Wer war dein Lehrmeister in Sachen Fährtenausbildung? Hattest du Vorbilder?
Das Meiste habe ich mir selbst ausgedacht und beigebracht. Gute Lehrmeister hierbei waren vor allem die vielen unterschiedlichen Hunde, die ich auf den Seminaren kennen lernte. Hier muss man sich immer Gedanken machen, es gibt keinen einheitliches Konzept, dass auf jeden Hund passt.
Du bist mittlerweile ein alter Hase im Hundesport.
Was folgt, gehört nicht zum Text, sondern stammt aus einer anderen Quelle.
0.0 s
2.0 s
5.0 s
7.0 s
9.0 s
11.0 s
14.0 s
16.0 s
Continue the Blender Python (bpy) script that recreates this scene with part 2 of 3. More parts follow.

Hat sich die Fährtenarbeit in den letzten Jahren/ Jahrzehnten verändert?
Ja, sehr sogar. Früher herrschte viel Zwang in der Ausbildung. Danach gab es eine Zeit, in der die Hunde fast schon zu lustig suchten. Zur Zeit empfinde ich es so, dass die Entwicklung zum absoluten Perfektionismus immer stärker wird. Anstatt den Hunden den Spaß an der Sucharbeit zu vermitteln, sind viele Hundeführer zu sehr darauf fokussiert, das exakte Suchverhalten trainieren zu wollen.
Was macht dir in der Fährtenarbeit am meisten Freude?
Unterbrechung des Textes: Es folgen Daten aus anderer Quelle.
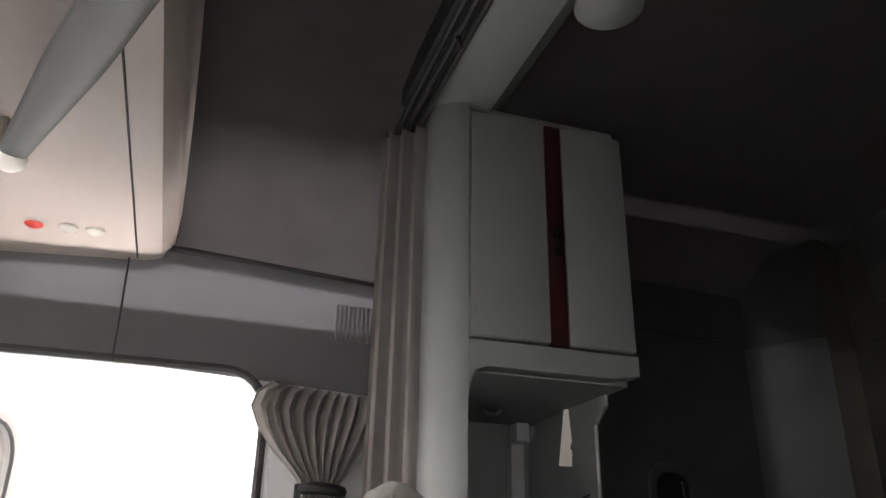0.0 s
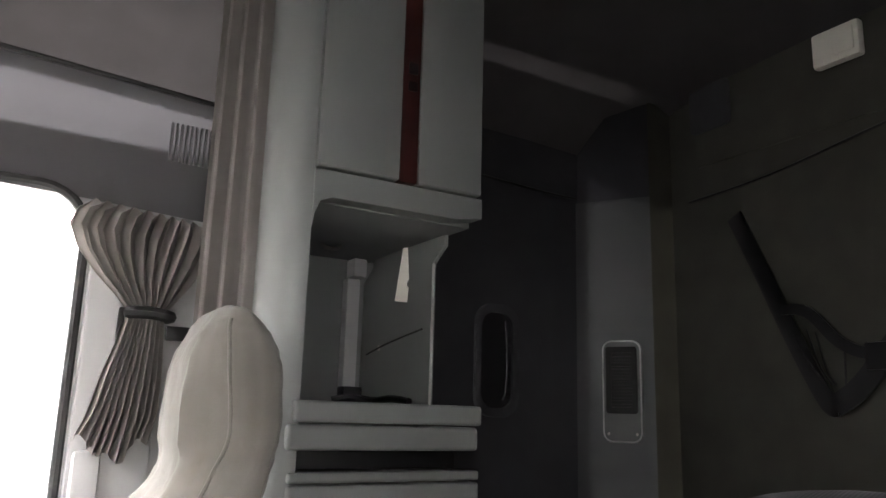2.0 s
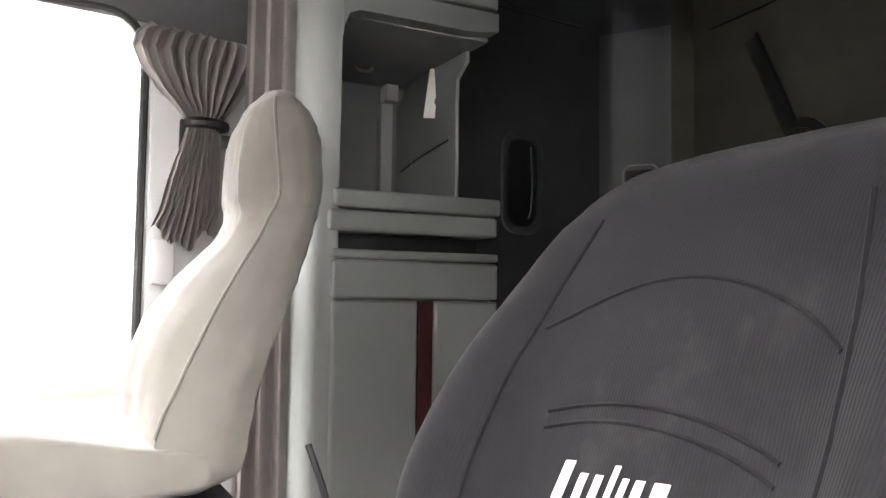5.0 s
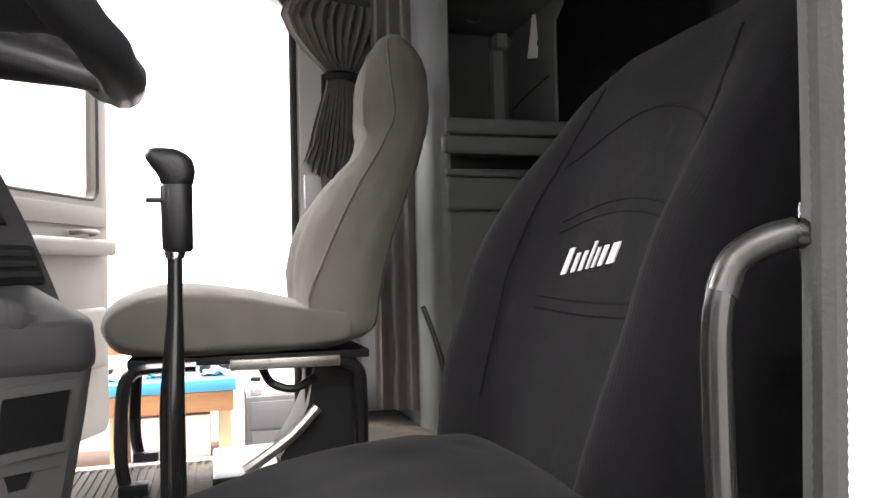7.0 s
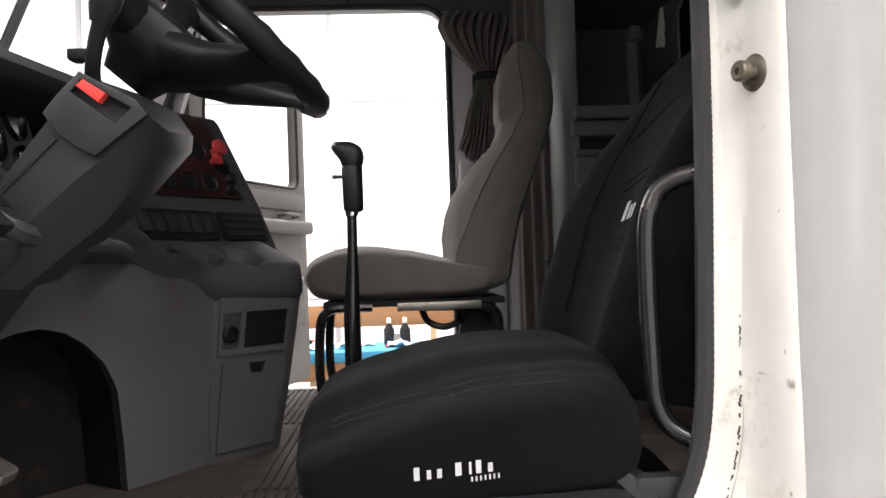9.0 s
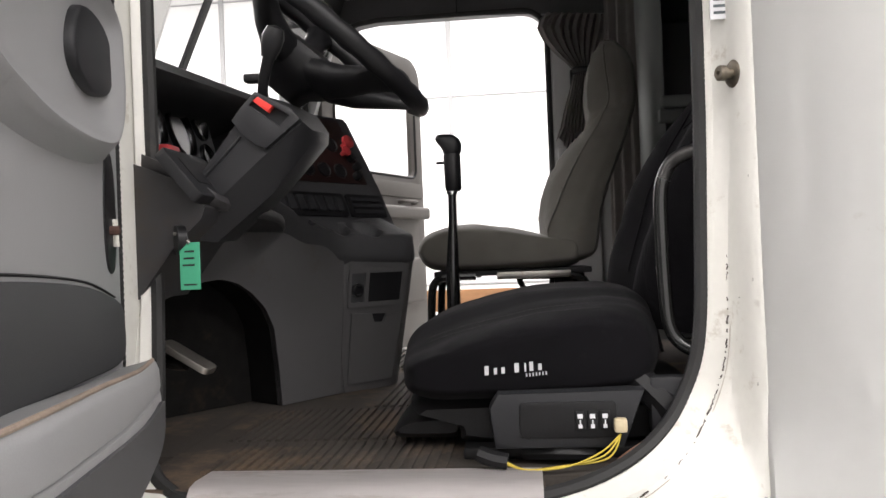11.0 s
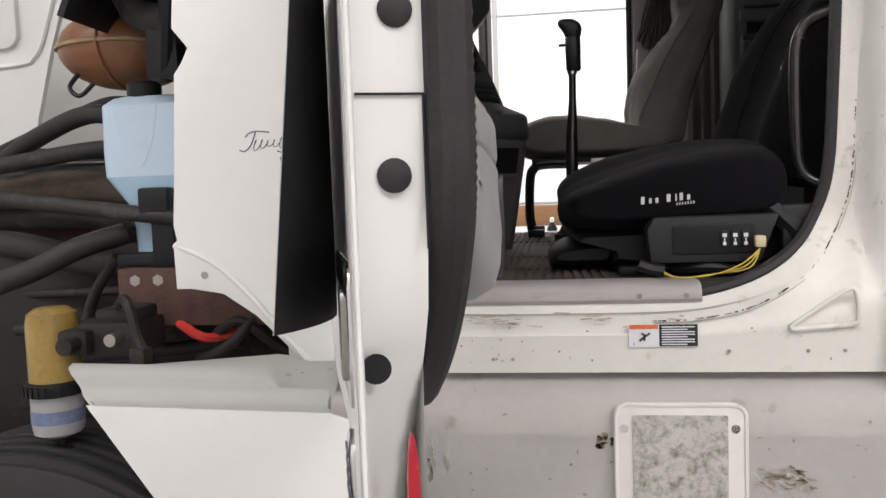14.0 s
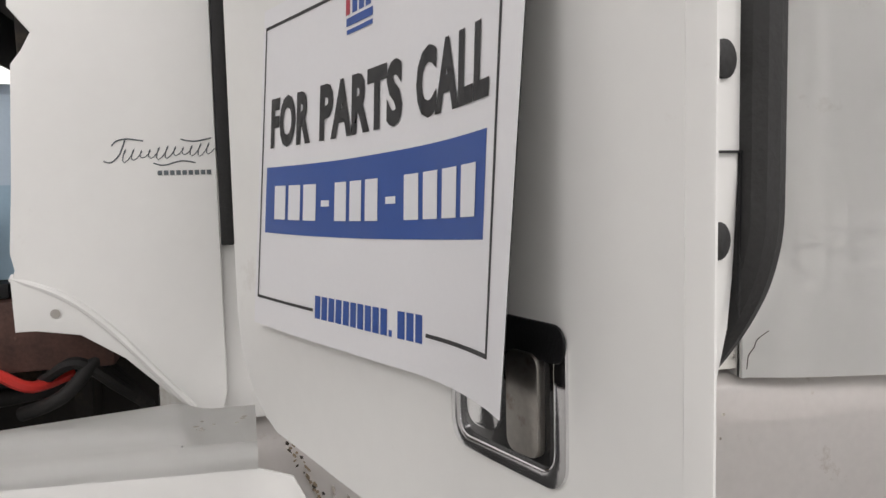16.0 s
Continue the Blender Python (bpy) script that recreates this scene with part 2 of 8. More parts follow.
GLASS.node_tree.nodes["Principled BSDF"].inputs["Roughness"].default_value = 0.0
GLASS.node_tree.nodes["Principled BSDF"].inputs["IOR"].default_value = 1.05
LAMP_GLOW = bpy.data.materials.new("lamp_diffuser")
LAMP_GLOW.use_nodes = True
LAMP_GLOW.node_tree.nodes["Principled BSDF"].inputs["Emission Color"].default_value = (1, 0.98, 0.95, 1)
LAMP_GLOW.node_tree.nodes["Principled BSDF"].inputs["Emission Strength"].default_value = 6.0


# ---- building helpers ----
def part(name, bm, material, parent=None, label="", smooth=40):
    me = bpy.data.meshes.new(name)
    bmesh.ops.recalc_face_normals(bm, faces=bm.faces[:])
    bm.to_mesh(me)
    bm.free()
    me.materials.append(material)
    if smooth and len(me.polygons):
        me.polygons.foreach_set("use_smooth", [True] * len(me.polygons))
        me.set_sharp_from_angle(angle=radians(smooth))
    ob = new(name, me)
    if parent is not None:
        ob.parent = parent
        ob.matrix_parent_inverse = parent.matrix_basis.inverted()
    if label:
        ob["label"] = label
    return ob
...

Ich liebe es, den Fortschritt der Hunde zu sehen. Z.B. der junge Hund, bei dem man Monat für Monat erkennen kann, wie er sich verbessert und neue Aufgaben meistert. Toll finde ich auch, wenn man Hundeführern helfen kann, die vor verzwickten Problemen mit ihren Hunden stehen. Vor kurzem konnten wir einem Hund, der bisher sehr unter Druck suchte, die Freude an der Fährtenarbeit vermitteln. Das war ein tolles Gefühl.
Ach - und wenn Trainingspartner 100 Punkte auf der WM suchen, freut mich das natürlich auch. *lacht *
Bernd, wir danken Dir, dass Du Dir die Zeit für uns genommen hast!